### Task details
Leaving out every picture, copy the lines of the data exactly, from the first through the line containing "-0.668), LEAF_BLUE, tip=0.9)".

### Data
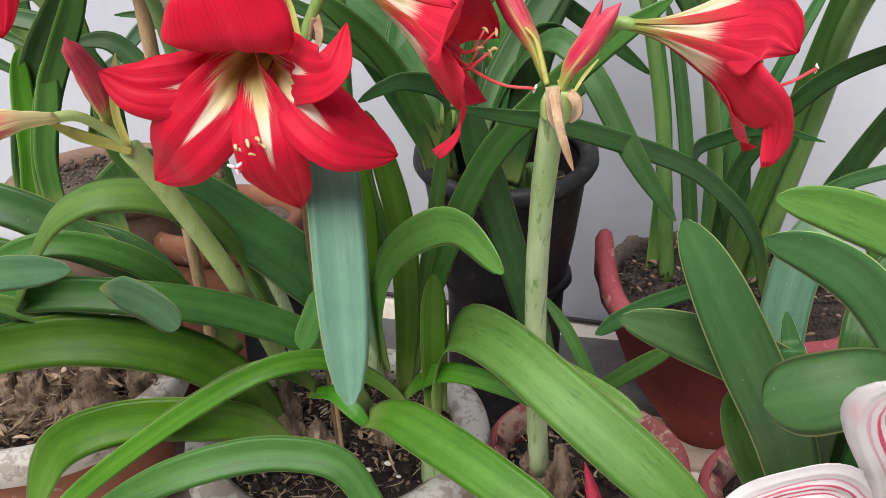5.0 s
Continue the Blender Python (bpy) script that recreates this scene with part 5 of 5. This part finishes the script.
strap(plant_tied, [(-0.310, 0.620, 0.449), (-0.324, 0.600, 0.507), (-0.329, 0.600, 0.555), (-0.346, 0.610, 0.585)], 0.0202, (-0.860, -0.510, -0.027), LEAF_MID, tip=1.0)
strap(plant_tied, [(-0.283, 0.820, 0.559), (-0.281, 0.830, 0.624), (-0.278, 0.840, 0.686), (-0.276, 0.850, 0.746)], 0.0287, (-0.921, -0.376, 0.107), LEAF_BLUE, tip=1.0, base=0.9)
strap(plant_tied, [(-0.224, 0.800, 0.552), (-0.240, 0.820, 0.613), (-0.261, 0.840, 0.686), (-0.267, 0.850, 0.734)], 0.0234, (-0.911, -0.377, -0.167), LEAF_MID, tip=1.0, base=0.9)
strap(plant_tied, [(-0.212, 0.640, 0.510), (-0.253, 0.620, 0.560), (-0.279, 0.610, 0.571), (-0.298, 0.600, 0.554)], 0.0255, (-0.352, -0.486, -0.800), LEAF_DARK, tip=1.3)
strap(plant_tied, [(-0.182, 0.660, 0.507), (-0.221, 0.660, 0.551), (-0.257, 0.670, 0.573), (-0.293, 0.680, 0.584)], 0.0293, (-0.533, -0.477, -0.699), LEAF_DARK, tip=1.1)
strap(plant_tied, [(-0.416, 0.950, 0.542), (-0.491, 0.970, 0.560), (-0.558, 0.980, 0.507), (-0.603, 0.990, 0.486)], 0.0195, (0.692, 0.275, -0.668), LEAF_BLUE, tip=0.9)

# amaryllis in the clay pot by the wall
strap(plant_back, [(-0.460, 0.660, 0.391), (-0.457, 0.660, 0.452), (-0.426, 0.650, 0.532), (-0.374, 0.645, 0.621), (-0.350, 0.640, 0.670)], 0.0271, (-0.809, -0.515, 0.283), LEAF_MID, tip=1.0, base=0.9, ref=0.40)
strap(plant_back, [(-0.506, 0.680, 0.371), (-0.494, 0.680, 0.455), (-0.451, 0.670, 0.556), (-0.394, 0.660, 0.629), (-0.357, 0.655, 0.678)], 0.0329, (-0.798, -0.533, 0.281), LEAF_DARK, tip=1.0, base=0.9, ref=0.40)
strap(plant_back, [(-0.438, 0.640, 0.409), (-0.437, 0.640, 0.471), (-0.423, 0.645, 0.532), (-0.416, 0.650, 0.576)], 0.0234, (-0.847, -0.459, 0.269), LEAF_MID, tip=1.2, base=0.9)
strap(plant_back, [(-0.490, 0.660, 0.389), (-0.473, 0.660, 0.464), (-0.464, 0.660, 0.534), (-0.457, 0.660, 0.580)], 0.0228, (-0.824, -0.560, 0.092), LEAF_BRIGHT, tip=1.2, base=0.9)
strap(plant_back, [(-0.521, 0.840, 0.426), (-0.495, 0.830, 0.491), (-0.497, 0.820, 0.566), (-0.500, 0.810, 0.628), (-0.488, 0.800, 0.686)], 0.0233, (-0.799, -0.581, -0.155), LEAF_MID, tip=1.0, base=0.9)
strap(plant_back, [(-0.471, 0.820, 0.420), (-0.464, 0.800, 0.515), (-0.491, 0.780, 0.574), (-0.537, 0.770, 0.594), (-0.587, 0.760, 0.594)], 0.0266, (-0.536, -0.528, -0.659), LEAF_DARK, tip=1.0, base=0.9)
strap(plant_back, [(-0.512, 0.800, 0.596), (-0.557, 0.780, 0.672), (-0.615, 0.760, 0.736), (-0.681, 0.750, 0.774), (-0.756, 0.740, 0.798)], 0.0270, (-0.503, -0.497, -0.708), LEAF_DARK, tip=1.2, ref=0.50)
strap(plant_back, [(-0.609, 0.860, 0.528), (-0.623, 0.870, 0.674), (-0.644, 0.880, 0.756), (-0.663, 0.890, 0.849)], 0.0344, (-0.800, -0.589, -0.112), LEAF_DARK, tip=1.2, base=0.8, ref=0.50)
strap(plant_back, [(-0.489, 0.760, 0.550), (-0.574, 0.740, 0.594), (-0.645, 0.730, 0.609), (-0.718, 0.720, 0.612), (-0.775, 0.710, 0.611)], 0.0124, (-0.087, -0.346, -0.934), LEAF_DARK, tip=1.0, ref=0.50)
strap(plant_back, [(-0.529, 0.780, 0.509), (-0.594, 0.760, 0.551), (-0.668, 0.750, 0.559), (-0.746, 0.740, 0.554)], 0.0129, (-0.029, -0.347, -0.937), LEAF_DARK, tip=1.0, ref=0.50)
strap(plant_back, [(-0.726, 0.800, 0.284), (-0.716, 0.790, 0.379), (-0.693, 0.780, 0.486), (-0.661, 0.770, 0.581)], 0.0399, (-0.763, -0.634, 0.128), LEAF_DARK, tip=1.3, base=0.9)
strap(plant_back, [(-0.624, 0.740, 0.349), (-0.614, 0.730, 0.404), (-0.571, 0.720, 0.461), (-0.529, 0.710, 0.501)], 0.0185, (-0.745, -0.317, 0.587), LEAF_DARK, tip=1.0)
strap(plant_back, [(-0.704, 0.660, 0.534), (-0.668, 0.660, 0.511), (-0.645, 0.670, 0.453), (-0.637, 0.680, 0.390)], 0.0273, (0.604, 0.743, 0.288), LEAF_MID, tip=1.0)
strap(plant_back, [(-0.334, 0.600, 0.374), (-0.380, 0.580, 0.416), (-0.450, 0.560, 0.452), (-0.523, 0.550, 0.449), (-0.611, 0.540, 0.457)], 0.0405, (0.168, -0.422, -0.891), LEAF_DARK, tip=1.2)
strap(plant_back, [(-0.370, 0.560, 0.363), (-0.426, 0.540, 0.402), (-0.502, 0.520, 0.411), (-0.596, 0.510, 0.370)], 0.0340, (0.250, -0.418, -0.874), LEAF_MID, tip=1.2)
strap(plant_back, [(-0.394, 0.620, 0.243), (-0.456, 0.600, 0.318), (-0.540, 0.585, 0.330), (-0.639, 0.570, 0.295), (-0.701, 0.560, 0.248)], 0.0423, (0.332, -0.383, -0.862), LEAF_MID, tip=1.3)
strap(plant_back, [(-0.553, 0.660, 0.173), (-0.603, 0.660, 0.328), (-0.653, 0.650, 0.385), (-0.724, 0.640, 0.400)], 0.0417, (-0.470, -0.759, -0.451), LEAF_DARK, tip=1.2)
strap(plant_back, [(-0.289, 0.640, 0.287), (-0.318, 0.630, 0.346), (-0.359, 0.620, 0.385), (-0.422, 0.610, 0.392), (-0.476, 0.600, 0.343)], 0.0345, (-0.028, -0.571, -0.820), LEAF_DARK, tip=1.2)
strap(plant_back, [(-0.328, 0.660, 0.308), (-0.372, 0.650, 0.339), (-0.441, 0.640, 0.367), (-0.518, 0.630, 0.359)], 0.0311, (-0.088, -0.550, -0.831), LEAF_MID, tip=1.2)
strap(plant_back, [(-0.391, 0.620, 0.283), (-0.438, 0.600, 0.320), (-0.515, 0.580, 0.325)], 0.0326, (0.065, -0.528, -0.847), LEAF_DARK, tip=1.2)
strap(plant_back, [(-0.364, 0.640, 0.381), (-0.379, 0.645, 0.425), (-0.348, 0.650, 0.458), (-0.304, 0.650, 0.480)], 0.0365, (-0.586, -0.112, 0.803), LEAF_DARK, tip=1.2)

# young amaryllis at the near edge of the row
bud(plant_left, [(-0.366, 0.370, 0.529), (-0.358, 0.368, 0.562), (-0.350, 0.365, 0.599), (-0.346, 0.360, 0.650)], 0.0122, BUD_RED, blunt=0.74, label="large upright closed red-pink bud")
tube(plant_left, [(-0.480, 0.500, 0.215), (-0.455, 0.450, 0.320), (-0.400, 0.400, 0.420), (-0.375, 0.385, 0.440)], [0.0095, 0.0090, 0.0088, 0.0085], SCAPE, "scape")
tube(plant_left, [(-0.377, 0.385, 0.438), (-0.375, 0.380, 0.475), (-0.372, 0.375, 0.508), (-0.365, 0.370, 0.534)], [0.0060, 0.0046, 0.0044, 0.0050], BRACT, "flower_stalk")
strap(plant_left, [(-0.369, 0.380, 0.442), (-0.363, 0.372, 0.483), (-0.361, 0.366, 0.518), (-0.353, 0.362, 0.553)], 0.0085, (-0.668, -0.740, -0.084), BRACT, name="bract", tip=0.5, thick=0.0007, label="pointed yellow-green bract", channel=0.6, base=1.0)
strap(plant_left, [(-0.382, 0.382, 0.437), (-0.385, 0.376, 0.470), (-0.381, 0.372, 0.508), (-0.371, 0.370, 0.544)], 0.0075, (-0.712, -0.700, 0.053), BRACT, name="bract", tip=0.5, thick=0.0007, label="pointed yellow-green bract", channel=0.6, base=1.0)
tube(plant_left, [(-0.371, 0.385, 0.439), (-0.384, 0.370, 0.459), (-0.415, 0.360, 0.461)], [0.0080, 0.0070, 0.0060], BRACT, "flower_stalk")
strap(plant_left, [(-0.453, 0.400, 0.406), (-0.372, 0.390, 0.444), (-0.294, 0.385, 0.471), (-0.222, 0.380, 0.485)], 0.0271, (-0.269, 0.494, 0.827), LEAF_GREY, tip=1.3, base=0.6, ref=0.50)
strap(plant_left, [(-0.427, 0.460, 0.395), (-0.452, 0.450, 0.413), (-0.480, 0.440, 0.407), (-0.512, 0.430, 0.382)], 0.0204, (0.504, -0.199, -0.841), LEAF_BRIGHT, tip=1.2)

# ------------------------------------------------------------------ bulbs and litter on the soil
for i, (x, y, r, h) in enumerate(((-0.152, 0.560, 0.019, 0.050), (-0.112, 0.548, 0.022, 0.048), (-0.175, 0.600, 0.018, 0.055), (-0.060, 0.590, 0.015, 0.040), (-0.020, 0.590, 0.012, 0.035), (-0.190, 0.560, 0.014, 0.030))):
    bulb(plant_front, (x, y, 0.190), r, h, 31 + i)
for i, (x, y, r, h) in enumerate(((-0.436, 0.542, 0.030, 0.050), (-0.378, 0.548, 0.026, 0.056), (-0.400, 0.590, 0.022, 0.056), (-0.480, 0.555, 0.026, 0.050), (-0.440, 0.610, 0.026, 0.055), (-0.385, 0.640, 0.020, 0.050), (-0.350, 0.600, 0.016, 0.04), (-0.455, 0.525, 0.018, 0.03))):
    bulb(plant_left, (x, y, 0.212), r, h, 51 + i)
tube(plant_left, [(-0.520, 0.520, 0.20), (-0.500, 0.515, 0.235), (-0.485, 0.512, 0.262)], [0.020, 0.017, 0.010], SCAPE, "shoot", "fat green shoot cut short")
tube(plant_left, [(-0.375, 0.545, 0.205), (-0.373, 0.542, 0.232), (-0.371, 0.541, 0.250)], [0.009, 0.008, 0.003], SCAPE, "shoot", "small green shoot")
tube(plant_front, [(0.004, 0.553, 0.180), (0.004, 0.553, 0.215), (0.005, 0.552, 0.245)], [0.0165, 0.0160, 0.0140], PALE_STALK, "leaf_base", "pale sheathed leaf base", n=12)
for k, (x, y) in enumerate(((0.020, 0.830), (0.048, 0.820), (0.066, 0.845))):
    tube(plant_black, [(x, y + 0.012, 0.352), (x, y, 0.385), (x + 0.002, y - 0.010, 0.425)], [0.016, 0.015, 0.011], SCAPE_DARK, "leaf_base", "deep green sheathed leaf base", n=12)
bulb(plant_red_small, (0.130, 0.572, 0.172), 0.016, 0.050, 71)
bulb(plant_red_small, (0.105, 0.590, 0.168), 0.018, 0.040, 72)
bud(plant_red_small, [(0.176, 0.550, 0.111), (0.164, 0.535, 0.185), (0.149, 0.520, 0.252)], 0.0075, BUD_RED, "bud", "short red emerging bud")
scatter("dry_litter", "dry root and leaf bits on the soil", (-0.115, 0.600, 0.186), 0.125, 260, 0.007, LITTER, 81)
scatter("dry_litter", "dry papery bulb skins on the soil", (-0.470, 0.600, 0.206), 0.125, 700, 0.012, LITTER, 82)
scatter("dry_litter", "dry leaf bits on the soil", (0.153, 0.628, 0.156), 0.085, 90, 0.008, LITTER, 83)
scatter("dry_litter", "dry leaf bits on pale soil", (0.332, 0.935, 0.235), 0.145, 140, 0.011, LITTER, 84)
scatter("dry_litter", "dead leaf bits on the soil", (0.030, 0.878, 0.374), 0.060, 50, 0.013, LITTER, 85)
scatter("soil_crumbs", "loose soil crumbs", (-0.115, 0.600, 0.184), 0.125, 260, 0.007, SOIL, 86, "crumb")
scatter("soil_crumbs", "loose brown soil crumbs", (0.332, 0.935, 0.234), 0.150, 620, 0.006, SOIL_DAMP, 87, "crumb")
scatter("soil_crumbs", "loose soil crumbs", (0.153, 0.628, 0.154), 0.088, 160, 0.008, SOIL, 88, "crumb")
scatter("soil_crumbs", "loose pale soil crumbs", (-0.500, 0.820, 0.380), 0.095, 260, 0.005, SOIL_PALE, 89, "crumb")
for i, (x, y) in enumerate(((-0.045, 0.545), (-0.062, 0.532), (-0.030, 0.528))):
    bm = bmesh.new()
    bmesh.ops.create_icosphere(bm, subdivisions=2, radius=0.0031 - 0.0005 * i)
    for v in bm.verts:
        v.co = Vector((v.co.x * 1.4, v.co.y, v.co.z * 0.7)) * (1 + 0.15 * noise.noise(v.co * 400)) + Vector((x, y, 0.199))
    me = bpy.data.meshes.new("pebble")
    bm.to_mesh(me)
    bm.free()
    me.materials.append(PEBBLE)
    tagged(new("pebble", me), "small white pebble on dark soil", "pebble", "pebbles")

fibres("dry_fibres", "curled dry root fibres and bulb skins", (-0.470, 0.600, 0.216), 0.125, 420, 0.026, FIBRE, 91, 0.022)
fibres("dry_fibres", "curled dry root fibres on dark soil", (-0.115, 0.600, 0.192), 0.125, 330, 0.017, FIBRE, 92)
fibres("dry_fibres", "dead roots in the black pot", (0.030, 0.880, 0.376), 0.065, 60, 0.040, FIBRE, 96)
fibres("dry_fibres", "a few dry fibres on the soil", (0.153, 0.628, 0.162), 0.085, 70, 0.017, FIBRE, 93)
scatter("bulb_skins", "pale papery scraps of bulb skin", (-0.470, 0.600, 0.220), 0.125, 160, 0.013, PAPER, 94)
scatter("bulb_skins", "pale papery scraps of bulb skin", (-0.130, 0.585, 0.194), 0.075, 30, 0.010, PAPER, 95)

### Finished exercise
5.0 s
Continue the Blender Python (bpy) script that recreates this scene with part 5 of 5. This part finishes the script.
strap(plant_tied, [(-0.310, 0.620, 0.449), (-0.324, 0.600, 0.507), (-0.329, 0.600, 0.555), (-0.346, 0.610, 0.585)], 0.0202, (-0.860, -0.510, -0.027), LEAF_MID, tip=1.0)
strap(plant_tied, [(-0.283, 0.820, 0.559), (-0.281, 0.830, 0.624), (-0.278, 0.840, 0.686), (-0.276, 0.850, 0.746)], 0.0287, (-0.921, -0.376, 0.107), LEAF_BLUE, tip=1.0, base=0.9)
strap(plant_tied, [(-0.224, 0.800, 0.552), (-0.240, 0.820, 0.613), (-0.261, 0.840, 0.686), (-0.267, 0.850, 0.734)], 0.0234, (-0.911, -0.377, -0.167), LEAF_MID, tip=1.0, base=0.9)
strap(plant_tied, [(-0.212, 0.640, 0.510), (-0.253, 0.620, 0.560), (-0.279, 0.610, 0.571), (-0.298, 0.600, 0.554)], 0.0255, (-0.352, -0.486, -0.800), LEAF_DARK, tip=1.3)
strap(plant_tied, [(-0.182, 0.660, 0.507), (-0.221, 0.660, 0.551), (-0.257, 0.670, 0.573), (-0.293, 0.680, 0.584)], 0.0293, (-0.533, -0.477, -0.699), LEAF_DARK, tip=1.1)
strap(plant_tied, [(-0.416, 0.950, 0.542), (-0.491, 0.970, 0.560), (-0.558, 0.980, 0.507), (-0.603, 0.990, 0.486)], 0.0195, (0.692, 0.275, -0.668), LEAF_BLUE, tip=0.9)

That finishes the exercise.